The first paths for ships were called Porotan Charts. These were lines drawn across the Mediterranean between the coastal ports. Where many of these lines crossed the mapmakers would draw wind roses. The wind rose initially varied but settled on the eight points. The predecessor to the compass rose and our eight-wind direction terms.

Thales of Miletus (640-546BC) made a gnomonic projection (use of shadows) of the region where he lived. Hipparchus in the 2nd century BC had used sterographic (showing heights) and orthographic projections (perspective). Eratosthenes in 3rd century BC calculated the size of the earth circumference to be 24,000 miles. He developed a 16 point wind rose and use of 'degree". He also wrote a description of known world.

Ptolemy, a 2nd century Greek, made a world map and made a world size error when he calculated size of world's circumference to be only 18,000 miles. Jean Picard did not correct this until 1669, 200 years after Columbus. Eratosthenes' calculations had been lost to the western world. Ptolemy used the first conic projection plane map with the top as north. This made possible drawing of rhumb (one direction) lines from point to point on the globe. He devised the 60 minute and 60 second divisions of the 360 degrees in a circle. A mile at sea, on this world of Ptolemy, was essentially equal to a mile on the land. The length of a statute mile was 1000 (mille, from the Latin) Roman paces. A Roman pace is two of our steps. Each Roman road had occasional small obelisk statues placed to indicate the distance from Rome much as Mexico today does from Mexico City. Hence, statute miles.

A 1466 Chart of Nicolaus Germanus divided the degree into 60 equal spaces called miles. This was based upon an earth of 18,000 mile circumference and gave us a nautical mile the same length as a Roman statute mile. Other cartographers including Hipparchus and Mercator gave us a world with an overlying grid with numerical markings of longitude and latitude. Gerardus Mercator (Gerhard Kremer), Flemish, in 1569 drew world globe map with 180 degrees E/W longitude 0 to 90 N/S latitude. He made errors which were corrected by Edward Wright who published the computations required as "Meridional Parts" and made this knowledge universal. In combination, we now had a world, which could be mapped in degrees of longitude and latitude. Each degree of longitude had divisions of 60 miles equal to a statute mile and each mile was again divided into 60 units called minutes and each minute was again divided into 60 units called seconds.

This was the kind of map and scale used by Columbus. The navigators of his time had not the timing device to make possible the exact determination of longitude. The best 15th Century data available to Columbus came from Ptolemy. The error by Ptolemy directly resulted in Columbus' declaring that he had reached and was exploring India. Columbus thought he had sailed through enough degrees of longitude to reach India. He may well have, had the world been 18,000 statute miles in circumference.

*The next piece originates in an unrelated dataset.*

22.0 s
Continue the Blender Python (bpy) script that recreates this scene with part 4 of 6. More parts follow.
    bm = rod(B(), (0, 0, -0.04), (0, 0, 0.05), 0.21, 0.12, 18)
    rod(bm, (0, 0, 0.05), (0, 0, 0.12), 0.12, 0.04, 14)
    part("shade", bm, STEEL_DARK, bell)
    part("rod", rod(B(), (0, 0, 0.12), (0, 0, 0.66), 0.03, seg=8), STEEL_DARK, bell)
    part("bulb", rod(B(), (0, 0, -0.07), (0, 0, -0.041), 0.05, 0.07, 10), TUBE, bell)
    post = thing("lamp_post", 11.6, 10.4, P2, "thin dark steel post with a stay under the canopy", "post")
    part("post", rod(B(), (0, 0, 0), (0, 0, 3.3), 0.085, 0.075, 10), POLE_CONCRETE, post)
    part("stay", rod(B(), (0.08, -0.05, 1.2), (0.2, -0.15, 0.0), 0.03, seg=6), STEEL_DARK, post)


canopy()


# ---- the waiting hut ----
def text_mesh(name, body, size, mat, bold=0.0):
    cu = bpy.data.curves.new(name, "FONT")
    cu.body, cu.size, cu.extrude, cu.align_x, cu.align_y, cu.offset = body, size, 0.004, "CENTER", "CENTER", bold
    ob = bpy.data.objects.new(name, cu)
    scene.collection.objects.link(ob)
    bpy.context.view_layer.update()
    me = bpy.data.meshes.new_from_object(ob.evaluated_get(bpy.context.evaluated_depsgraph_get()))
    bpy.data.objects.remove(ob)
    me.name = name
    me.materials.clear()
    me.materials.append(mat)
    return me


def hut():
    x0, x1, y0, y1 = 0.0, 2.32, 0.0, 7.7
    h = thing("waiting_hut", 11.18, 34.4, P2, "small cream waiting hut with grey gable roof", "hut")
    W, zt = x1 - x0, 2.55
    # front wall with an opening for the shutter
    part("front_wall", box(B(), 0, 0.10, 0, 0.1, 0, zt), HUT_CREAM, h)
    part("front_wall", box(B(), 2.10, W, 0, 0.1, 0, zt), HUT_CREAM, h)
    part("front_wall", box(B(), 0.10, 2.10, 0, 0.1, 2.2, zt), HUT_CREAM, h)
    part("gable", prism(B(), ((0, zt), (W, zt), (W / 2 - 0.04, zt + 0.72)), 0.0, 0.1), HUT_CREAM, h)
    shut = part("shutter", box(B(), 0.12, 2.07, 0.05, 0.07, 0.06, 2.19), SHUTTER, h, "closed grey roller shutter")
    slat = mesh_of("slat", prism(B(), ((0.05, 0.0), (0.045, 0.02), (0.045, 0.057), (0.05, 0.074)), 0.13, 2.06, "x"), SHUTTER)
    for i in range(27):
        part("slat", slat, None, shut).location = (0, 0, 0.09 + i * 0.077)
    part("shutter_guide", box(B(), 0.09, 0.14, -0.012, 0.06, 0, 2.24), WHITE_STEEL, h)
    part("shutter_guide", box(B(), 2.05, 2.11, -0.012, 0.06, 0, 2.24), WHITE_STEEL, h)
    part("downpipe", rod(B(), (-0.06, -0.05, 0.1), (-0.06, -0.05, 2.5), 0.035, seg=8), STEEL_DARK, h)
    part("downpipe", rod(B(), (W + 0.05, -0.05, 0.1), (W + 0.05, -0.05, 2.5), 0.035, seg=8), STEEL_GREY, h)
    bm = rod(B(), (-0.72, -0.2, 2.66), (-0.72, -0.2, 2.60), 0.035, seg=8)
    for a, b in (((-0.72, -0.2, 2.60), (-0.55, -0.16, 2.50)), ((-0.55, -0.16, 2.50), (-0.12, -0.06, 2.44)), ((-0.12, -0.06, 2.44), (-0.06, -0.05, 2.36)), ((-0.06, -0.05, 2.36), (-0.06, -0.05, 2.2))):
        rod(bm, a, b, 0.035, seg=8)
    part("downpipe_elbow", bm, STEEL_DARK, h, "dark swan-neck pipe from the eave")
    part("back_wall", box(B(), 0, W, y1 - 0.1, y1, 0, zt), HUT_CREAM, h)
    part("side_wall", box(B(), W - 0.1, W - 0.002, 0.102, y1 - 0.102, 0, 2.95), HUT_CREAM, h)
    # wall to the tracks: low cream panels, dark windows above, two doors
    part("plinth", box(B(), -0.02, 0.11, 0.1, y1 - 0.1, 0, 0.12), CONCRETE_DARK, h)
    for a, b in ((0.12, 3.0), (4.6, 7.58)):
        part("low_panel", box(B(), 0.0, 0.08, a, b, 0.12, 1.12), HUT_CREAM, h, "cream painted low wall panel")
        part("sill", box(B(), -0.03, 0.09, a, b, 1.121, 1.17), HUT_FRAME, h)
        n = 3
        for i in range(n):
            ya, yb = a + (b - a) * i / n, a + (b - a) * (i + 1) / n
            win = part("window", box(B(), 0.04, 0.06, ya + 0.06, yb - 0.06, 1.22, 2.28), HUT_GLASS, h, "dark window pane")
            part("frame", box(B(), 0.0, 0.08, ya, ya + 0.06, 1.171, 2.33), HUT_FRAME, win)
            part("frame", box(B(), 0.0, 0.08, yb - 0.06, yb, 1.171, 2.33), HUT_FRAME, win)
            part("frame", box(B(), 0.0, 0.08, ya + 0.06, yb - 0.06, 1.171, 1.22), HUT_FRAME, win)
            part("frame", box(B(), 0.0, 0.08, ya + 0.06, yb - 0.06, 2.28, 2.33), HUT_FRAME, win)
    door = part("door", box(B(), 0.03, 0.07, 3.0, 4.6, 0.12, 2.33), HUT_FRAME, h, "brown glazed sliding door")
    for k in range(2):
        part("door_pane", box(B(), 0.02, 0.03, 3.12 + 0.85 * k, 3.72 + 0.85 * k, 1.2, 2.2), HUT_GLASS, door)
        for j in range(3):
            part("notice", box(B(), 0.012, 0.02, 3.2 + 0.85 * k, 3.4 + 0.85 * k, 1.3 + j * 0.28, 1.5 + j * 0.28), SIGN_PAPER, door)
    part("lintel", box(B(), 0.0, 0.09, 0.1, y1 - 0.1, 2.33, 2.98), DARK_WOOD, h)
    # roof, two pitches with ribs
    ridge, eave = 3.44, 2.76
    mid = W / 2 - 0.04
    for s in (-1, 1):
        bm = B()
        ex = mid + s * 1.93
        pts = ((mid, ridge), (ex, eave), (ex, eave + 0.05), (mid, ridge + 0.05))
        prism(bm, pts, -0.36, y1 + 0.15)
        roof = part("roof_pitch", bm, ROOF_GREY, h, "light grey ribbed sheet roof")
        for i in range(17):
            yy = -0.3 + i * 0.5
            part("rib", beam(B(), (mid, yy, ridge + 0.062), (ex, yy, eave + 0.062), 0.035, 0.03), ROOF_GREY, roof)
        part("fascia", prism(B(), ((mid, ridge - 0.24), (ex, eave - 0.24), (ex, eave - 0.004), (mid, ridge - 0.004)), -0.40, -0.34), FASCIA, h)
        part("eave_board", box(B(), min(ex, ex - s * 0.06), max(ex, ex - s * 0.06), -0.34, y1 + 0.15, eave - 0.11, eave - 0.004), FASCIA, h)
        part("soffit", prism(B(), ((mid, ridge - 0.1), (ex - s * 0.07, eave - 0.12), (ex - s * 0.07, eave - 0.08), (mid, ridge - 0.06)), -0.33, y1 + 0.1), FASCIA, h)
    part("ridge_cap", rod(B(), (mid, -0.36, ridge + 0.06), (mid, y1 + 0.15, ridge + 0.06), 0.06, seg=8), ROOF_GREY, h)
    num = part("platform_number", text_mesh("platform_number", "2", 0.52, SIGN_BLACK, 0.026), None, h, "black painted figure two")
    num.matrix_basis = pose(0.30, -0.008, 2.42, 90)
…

When the world was computed to be 24,000 statute miles in circumference all the degrees and their divisions were longer and did not conform. More accurate computation of the world's circumference kept changing and finally came to 24,902 statute miles. The circumference of the earth has always been measured as 21,600 nautical miles (360 degrees X 60 nautical miles per degree). However, the individual nautical mile has ballooned by nearly a third through this recalculation of the earth's size. The Nautical or Sea Mile is the length of a minute of latitude. The U.S. Nautical Mile at one time was 6,080.27 feet. This figure was revised to 6,076.i feet/ This came to be know as the International Nautical Mile. The British use the Admiralty Mile of 6,080 feet. Some countries still use the 1929 International Hydrographic Bureau mile of 6,076.097 feet. The Geographical Mile uses the Equator as a great circle and a minute mile is 6,087.1 feet long. For many of the same reasons the U. S. has failed to convert to metric, later cartographers decided to use statute miles for land and the expanded nautical mile at sea.

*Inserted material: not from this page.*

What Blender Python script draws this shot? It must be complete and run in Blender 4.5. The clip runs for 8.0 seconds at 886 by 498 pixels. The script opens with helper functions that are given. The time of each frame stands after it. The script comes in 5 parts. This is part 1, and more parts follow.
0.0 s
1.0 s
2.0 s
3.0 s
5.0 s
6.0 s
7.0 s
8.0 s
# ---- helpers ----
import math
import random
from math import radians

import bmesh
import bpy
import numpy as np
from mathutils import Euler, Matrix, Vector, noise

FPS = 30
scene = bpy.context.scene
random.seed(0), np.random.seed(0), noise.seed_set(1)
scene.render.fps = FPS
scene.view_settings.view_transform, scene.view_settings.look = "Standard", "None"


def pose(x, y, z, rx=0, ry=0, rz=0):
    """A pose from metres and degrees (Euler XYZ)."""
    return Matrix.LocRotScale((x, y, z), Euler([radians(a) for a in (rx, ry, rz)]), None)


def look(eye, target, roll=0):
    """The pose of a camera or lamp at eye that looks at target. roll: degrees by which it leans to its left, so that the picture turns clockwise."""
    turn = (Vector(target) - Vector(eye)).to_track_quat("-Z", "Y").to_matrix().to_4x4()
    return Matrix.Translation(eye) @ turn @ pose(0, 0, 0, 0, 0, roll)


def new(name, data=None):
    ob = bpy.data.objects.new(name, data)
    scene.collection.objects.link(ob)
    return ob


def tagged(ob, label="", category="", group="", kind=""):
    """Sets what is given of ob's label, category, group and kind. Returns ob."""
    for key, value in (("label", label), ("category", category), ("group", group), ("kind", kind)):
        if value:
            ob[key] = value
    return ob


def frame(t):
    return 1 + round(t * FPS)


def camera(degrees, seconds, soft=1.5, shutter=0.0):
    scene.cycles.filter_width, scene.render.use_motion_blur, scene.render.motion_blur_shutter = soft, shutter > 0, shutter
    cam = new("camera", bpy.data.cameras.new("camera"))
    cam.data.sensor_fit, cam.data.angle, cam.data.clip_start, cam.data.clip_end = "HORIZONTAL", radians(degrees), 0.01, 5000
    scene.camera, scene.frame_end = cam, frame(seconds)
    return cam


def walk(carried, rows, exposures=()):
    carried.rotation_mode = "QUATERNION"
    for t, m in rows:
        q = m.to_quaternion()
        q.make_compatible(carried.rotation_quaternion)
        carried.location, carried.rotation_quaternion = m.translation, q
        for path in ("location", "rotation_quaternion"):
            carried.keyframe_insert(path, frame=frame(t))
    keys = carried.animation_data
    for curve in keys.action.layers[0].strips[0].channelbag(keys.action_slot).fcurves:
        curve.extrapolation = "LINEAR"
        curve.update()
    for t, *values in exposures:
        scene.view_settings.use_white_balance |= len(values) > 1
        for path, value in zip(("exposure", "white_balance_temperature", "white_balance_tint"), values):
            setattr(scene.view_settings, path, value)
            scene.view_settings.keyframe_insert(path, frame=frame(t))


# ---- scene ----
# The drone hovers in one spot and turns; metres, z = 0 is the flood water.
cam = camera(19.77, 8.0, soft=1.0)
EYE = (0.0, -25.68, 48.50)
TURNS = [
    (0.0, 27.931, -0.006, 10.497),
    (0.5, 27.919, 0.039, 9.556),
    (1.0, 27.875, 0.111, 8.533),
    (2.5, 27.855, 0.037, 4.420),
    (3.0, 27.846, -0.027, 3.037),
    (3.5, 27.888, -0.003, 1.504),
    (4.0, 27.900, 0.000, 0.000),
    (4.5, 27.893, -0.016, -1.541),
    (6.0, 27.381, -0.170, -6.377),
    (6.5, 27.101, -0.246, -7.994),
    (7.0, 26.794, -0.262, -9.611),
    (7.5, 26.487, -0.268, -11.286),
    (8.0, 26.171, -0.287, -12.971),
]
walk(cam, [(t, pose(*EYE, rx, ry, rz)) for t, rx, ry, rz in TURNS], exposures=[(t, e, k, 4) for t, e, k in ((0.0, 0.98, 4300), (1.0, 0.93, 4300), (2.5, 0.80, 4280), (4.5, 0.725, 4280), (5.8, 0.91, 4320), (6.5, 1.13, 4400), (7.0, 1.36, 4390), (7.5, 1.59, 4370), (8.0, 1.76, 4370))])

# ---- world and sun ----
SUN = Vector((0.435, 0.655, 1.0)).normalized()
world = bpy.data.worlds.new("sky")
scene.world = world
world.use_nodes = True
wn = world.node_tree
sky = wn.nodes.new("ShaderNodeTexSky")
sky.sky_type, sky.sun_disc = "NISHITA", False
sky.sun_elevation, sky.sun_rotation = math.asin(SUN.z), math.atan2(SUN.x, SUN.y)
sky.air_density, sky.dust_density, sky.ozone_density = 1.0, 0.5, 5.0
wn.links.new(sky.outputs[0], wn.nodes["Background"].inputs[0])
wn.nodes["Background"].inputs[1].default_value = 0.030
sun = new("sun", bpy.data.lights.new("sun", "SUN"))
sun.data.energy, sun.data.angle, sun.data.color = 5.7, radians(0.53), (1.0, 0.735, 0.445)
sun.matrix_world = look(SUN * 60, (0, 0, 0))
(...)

Now we can see the background for the difference between nautical and statute miles and Columbus' reasoning. We have Columbus sailing around an earth at least 1/3 larger than he was led to believe. Based on available knowledge Columbus was quite justified to assume that he had actually reached and explored India.

For the navigator, it is very important that distance only be measured along the lines of longitude, which has evenly spaced tick marks throughout. The elongated orange peel appearance of the region between lines of longitude means that various latitude lines will have tick marks at differing intervals although always 60 ticks per degree. Only at the Equator do the tick marks correspond to the size of those along the lines of longitude.

Johann Henrich Lambert from Alsace devised the Lambert conformal conic projection in which the line you draw is the way you go. This is the charting used on aircraft. As with any flat map of a round surface it has areas of inaccuracy. Sectionals are most inaccurate (stretched) in the six inches at the top and bottom. The center ten inches of the sectional for 5 inches up to five inches down from center is somewhat contracted in size.